### Given problem
Look through the listing for the word "script". Copy each line that has it.
============
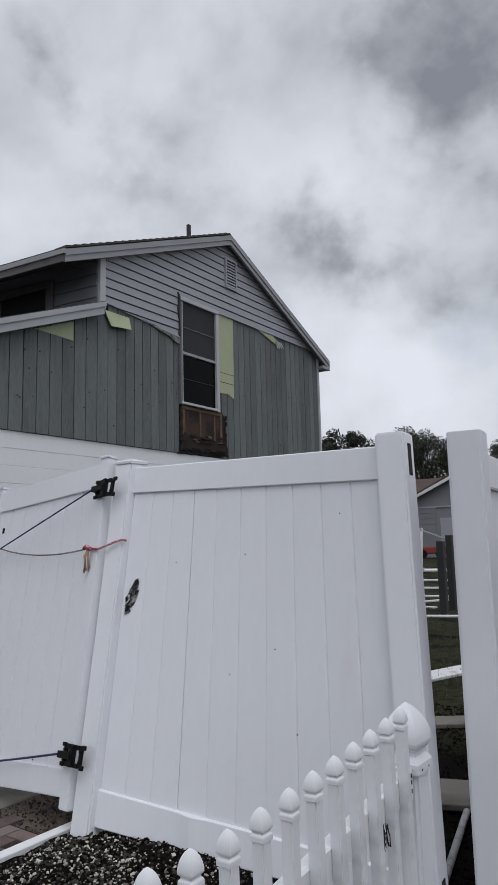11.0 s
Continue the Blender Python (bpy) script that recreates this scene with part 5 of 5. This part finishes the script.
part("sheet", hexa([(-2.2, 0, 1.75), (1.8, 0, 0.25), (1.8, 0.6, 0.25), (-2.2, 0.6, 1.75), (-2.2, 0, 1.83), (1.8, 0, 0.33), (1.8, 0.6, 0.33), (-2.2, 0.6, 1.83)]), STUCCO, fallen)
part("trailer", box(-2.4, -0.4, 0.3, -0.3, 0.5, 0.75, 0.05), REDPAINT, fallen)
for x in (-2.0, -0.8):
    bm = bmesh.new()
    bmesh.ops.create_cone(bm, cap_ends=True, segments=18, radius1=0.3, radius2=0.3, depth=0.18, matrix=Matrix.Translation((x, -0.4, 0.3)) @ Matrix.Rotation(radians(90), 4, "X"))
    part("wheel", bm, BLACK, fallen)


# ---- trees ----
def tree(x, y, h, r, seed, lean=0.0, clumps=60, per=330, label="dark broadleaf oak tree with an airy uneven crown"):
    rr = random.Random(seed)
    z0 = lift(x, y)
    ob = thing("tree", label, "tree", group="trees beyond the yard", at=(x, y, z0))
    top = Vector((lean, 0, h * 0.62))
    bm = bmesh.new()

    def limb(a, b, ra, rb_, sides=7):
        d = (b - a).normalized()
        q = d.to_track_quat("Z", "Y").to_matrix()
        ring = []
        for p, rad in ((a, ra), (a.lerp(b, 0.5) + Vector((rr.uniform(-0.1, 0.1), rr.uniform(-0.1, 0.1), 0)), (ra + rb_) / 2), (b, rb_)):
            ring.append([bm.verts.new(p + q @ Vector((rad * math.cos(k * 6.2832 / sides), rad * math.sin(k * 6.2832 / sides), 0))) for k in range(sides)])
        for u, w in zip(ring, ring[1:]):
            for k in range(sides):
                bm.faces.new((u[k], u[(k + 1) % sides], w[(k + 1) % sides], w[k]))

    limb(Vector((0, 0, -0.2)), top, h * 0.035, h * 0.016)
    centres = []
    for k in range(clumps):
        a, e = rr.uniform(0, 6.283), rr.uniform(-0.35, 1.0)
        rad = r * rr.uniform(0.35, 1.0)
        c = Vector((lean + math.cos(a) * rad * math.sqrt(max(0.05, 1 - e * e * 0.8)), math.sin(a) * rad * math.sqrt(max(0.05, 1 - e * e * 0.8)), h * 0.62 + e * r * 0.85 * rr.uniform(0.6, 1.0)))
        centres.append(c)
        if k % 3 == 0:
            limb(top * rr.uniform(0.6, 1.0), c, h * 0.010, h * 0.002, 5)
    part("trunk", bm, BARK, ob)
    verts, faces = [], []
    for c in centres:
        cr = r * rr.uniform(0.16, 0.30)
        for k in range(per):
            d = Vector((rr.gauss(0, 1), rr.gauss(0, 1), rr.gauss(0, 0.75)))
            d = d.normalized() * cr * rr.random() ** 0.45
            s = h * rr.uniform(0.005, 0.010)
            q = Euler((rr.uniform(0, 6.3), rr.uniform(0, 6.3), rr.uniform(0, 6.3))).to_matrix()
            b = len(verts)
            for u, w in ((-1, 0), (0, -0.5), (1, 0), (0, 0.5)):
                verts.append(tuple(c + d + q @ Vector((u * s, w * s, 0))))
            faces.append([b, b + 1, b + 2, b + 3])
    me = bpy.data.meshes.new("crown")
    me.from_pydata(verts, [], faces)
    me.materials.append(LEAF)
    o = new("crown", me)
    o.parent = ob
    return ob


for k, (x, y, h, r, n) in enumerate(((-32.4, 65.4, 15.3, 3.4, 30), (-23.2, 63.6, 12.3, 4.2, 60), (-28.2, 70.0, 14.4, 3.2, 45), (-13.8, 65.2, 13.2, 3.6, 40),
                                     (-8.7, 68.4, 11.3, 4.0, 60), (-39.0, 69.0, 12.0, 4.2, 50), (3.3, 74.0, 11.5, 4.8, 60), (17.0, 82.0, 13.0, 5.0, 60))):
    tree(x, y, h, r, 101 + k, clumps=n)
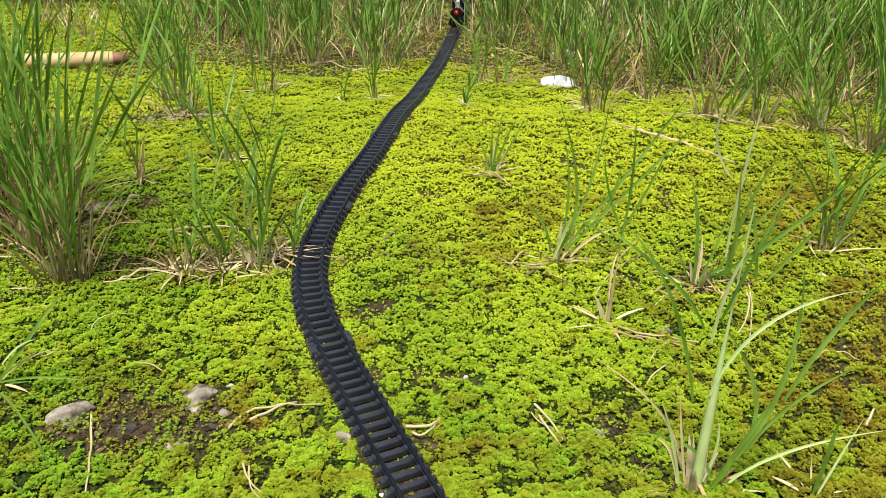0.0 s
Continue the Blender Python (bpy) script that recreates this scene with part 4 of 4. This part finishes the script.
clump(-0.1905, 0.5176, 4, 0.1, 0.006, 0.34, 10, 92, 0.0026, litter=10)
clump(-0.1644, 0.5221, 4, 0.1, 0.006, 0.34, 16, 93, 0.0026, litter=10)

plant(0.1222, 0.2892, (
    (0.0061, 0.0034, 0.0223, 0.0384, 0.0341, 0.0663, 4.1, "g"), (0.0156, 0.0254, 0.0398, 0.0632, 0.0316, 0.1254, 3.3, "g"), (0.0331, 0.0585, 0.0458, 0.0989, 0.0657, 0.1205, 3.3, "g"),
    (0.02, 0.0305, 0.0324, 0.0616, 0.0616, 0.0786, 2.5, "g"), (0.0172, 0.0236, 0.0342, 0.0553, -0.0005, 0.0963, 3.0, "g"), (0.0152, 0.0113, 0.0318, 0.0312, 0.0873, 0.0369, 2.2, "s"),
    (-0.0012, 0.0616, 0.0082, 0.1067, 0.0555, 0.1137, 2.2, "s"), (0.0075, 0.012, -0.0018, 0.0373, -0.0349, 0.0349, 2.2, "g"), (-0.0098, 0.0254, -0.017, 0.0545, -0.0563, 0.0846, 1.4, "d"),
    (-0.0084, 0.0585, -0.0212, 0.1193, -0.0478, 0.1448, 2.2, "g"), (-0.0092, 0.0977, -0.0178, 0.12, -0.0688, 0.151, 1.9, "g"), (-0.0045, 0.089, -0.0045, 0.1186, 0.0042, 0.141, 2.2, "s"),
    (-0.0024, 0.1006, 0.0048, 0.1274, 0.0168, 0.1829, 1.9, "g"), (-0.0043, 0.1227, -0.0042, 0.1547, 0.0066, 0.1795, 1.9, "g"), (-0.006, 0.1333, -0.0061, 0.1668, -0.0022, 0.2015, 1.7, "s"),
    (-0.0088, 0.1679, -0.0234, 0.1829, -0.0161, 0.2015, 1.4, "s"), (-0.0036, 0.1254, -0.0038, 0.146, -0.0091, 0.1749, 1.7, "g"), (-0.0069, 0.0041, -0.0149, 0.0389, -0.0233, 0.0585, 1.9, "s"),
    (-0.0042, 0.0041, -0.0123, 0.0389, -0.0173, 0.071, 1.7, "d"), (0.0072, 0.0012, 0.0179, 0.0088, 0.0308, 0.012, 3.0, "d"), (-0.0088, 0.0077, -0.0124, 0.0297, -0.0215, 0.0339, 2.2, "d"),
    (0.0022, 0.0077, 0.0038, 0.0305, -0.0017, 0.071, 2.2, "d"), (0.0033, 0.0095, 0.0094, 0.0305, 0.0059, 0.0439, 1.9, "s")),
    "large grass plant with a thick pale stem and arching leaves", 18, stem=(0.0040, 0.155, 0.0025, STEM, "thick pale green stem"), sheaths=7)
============
### Worked answer
Continue the Blender Python (bpy) script that recreates this scene with part 5 of 5. This part finishes the script.
Continue the Blender Python (bpy) script that recreates this scene with part 4 of 4. This part finishes the script.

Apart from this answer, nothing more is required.